Но кроме этапов и кандального звона была жизнь - любовь, семьи, дети и даже активная научная деятельность. Таинственным образом неволя выработала некий интеллектуальный фермент. Поезжайте в Иркутск, сходите в местный музей, очень много интересного можно узнать о деятельности моих земляков в ссылке. В Польше это, конечно, известно ученым, специалистам, но в народном сознании такая информация отсутствует. Во многом это объясняется тем, что современный взгляд включает в себя более поздние реалии, которые если быть точным, тоже функционируют как знаки определенной социальной мифологии. И главный зловещий знак-сигнал здесь, разумеется, Катынь. Так есть, так всегда будет.
- О трагедии Катыни нет пока художественных произведений. Есть публицистика, есть мемуары Юзефа Чапского. Есть документальный эскиз режиссера Марцеля Лозинского. Остальное - молчание.
- Я не берусь подыскивать объяснения, почему тут имеет место торможение. Мне как руководителю студии «Кадр» приносили уже сценарии.

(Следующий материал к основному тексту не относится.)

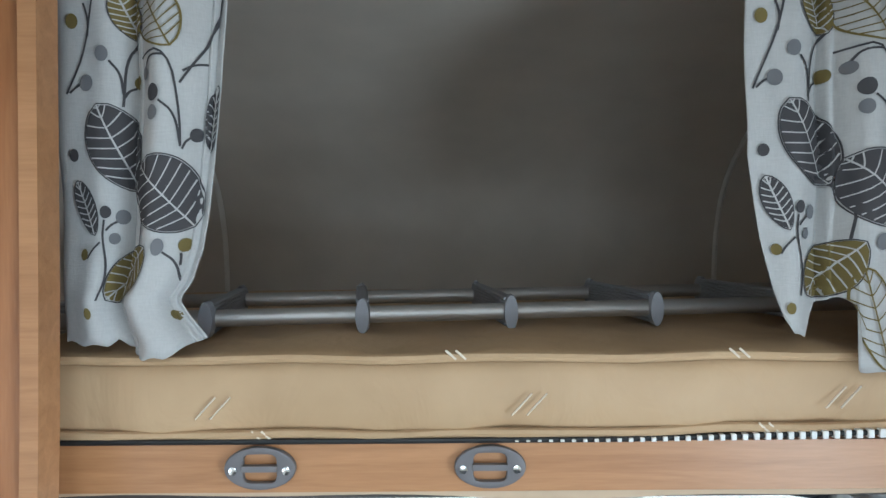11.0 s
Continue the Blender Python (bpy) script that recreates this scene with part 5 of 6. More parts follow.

Ни по каким параметрам они даже близко не соотносятся с темой.
- У Вайды в Катыни погиб отец.
- Возможно, именно это и останавливает его от того, чтобы взяться за такой фильм. Тут еще интересный сюжет вырисовывается: исторический фильм и политическое кино. Я не люблю политическое кино и, по-моему, не сделал ни одного политического фильма, за исключением разве что «Смерти президента». Политика - это борьба за власть. А механизм власти приводит в действие примитивная пружина: тот, кто хочет власти, должен убрать (не обязательно физически, но часто и физически) тех, кто имеет власть. Сама по себе эта тема огромная, шекспировская, универсальная. Но кто из нас поднялся выше сиюминутности, выше публицистики на злобу дня?
- Поэтому вас заинтересовал этот рассказ (или маленькая повесть) Л.Толстого?
- Он о людях. О том, как игры власть предержащих отзываются на судьбах обычных людей.
- Толстой писал «За что?» незадолго до своей смерти, во время своих напряженных духовных поисков, яростного диалога с Церковью как социальным институтом. Не полагаете ли вы, что вынесенный в заголовок вопрос обращен туда же?
- Я это там прочитал. Меня ошеломила предыстория этого произведения. И то, что Толстой испытал потрясение, прочитав у Максимова историю семьи Мигурских, и то, что он обратился к нему за разрешением использовать материал, и то, что постоянно просил друзей и знакомых присылать или рекомендовать ему книги о Польше. Где-то он написал, что, рассказывая историю, надо знать правду обеих сторон. И, наконец, то, что он написал много вариантов рассказа, менял в них подробности, добавлял и убирал некоторых персонажей, но всегда твердо держался главного, того, что в письме к одному из своих корреспондентов он сформулировал как свой нравственный долг или даже грех. «Во мне с детства развивали ненависть к полякам, и теперь я отношусь к ним с особенной нежностью, оплачиваю за прежнюю ненависть». Мы вынесли эти его слова в эпиграф к картине.
- Прямой потомок графа Никита Ильич Толстой смотрел вашу картину и после не без некоторого удивления констатировал: «А там действительно есть толстовское».
- Это комплимент, о котором и мечтать-то неудобно. Я хотел сделать фильм, и я сделал его так, как хотел.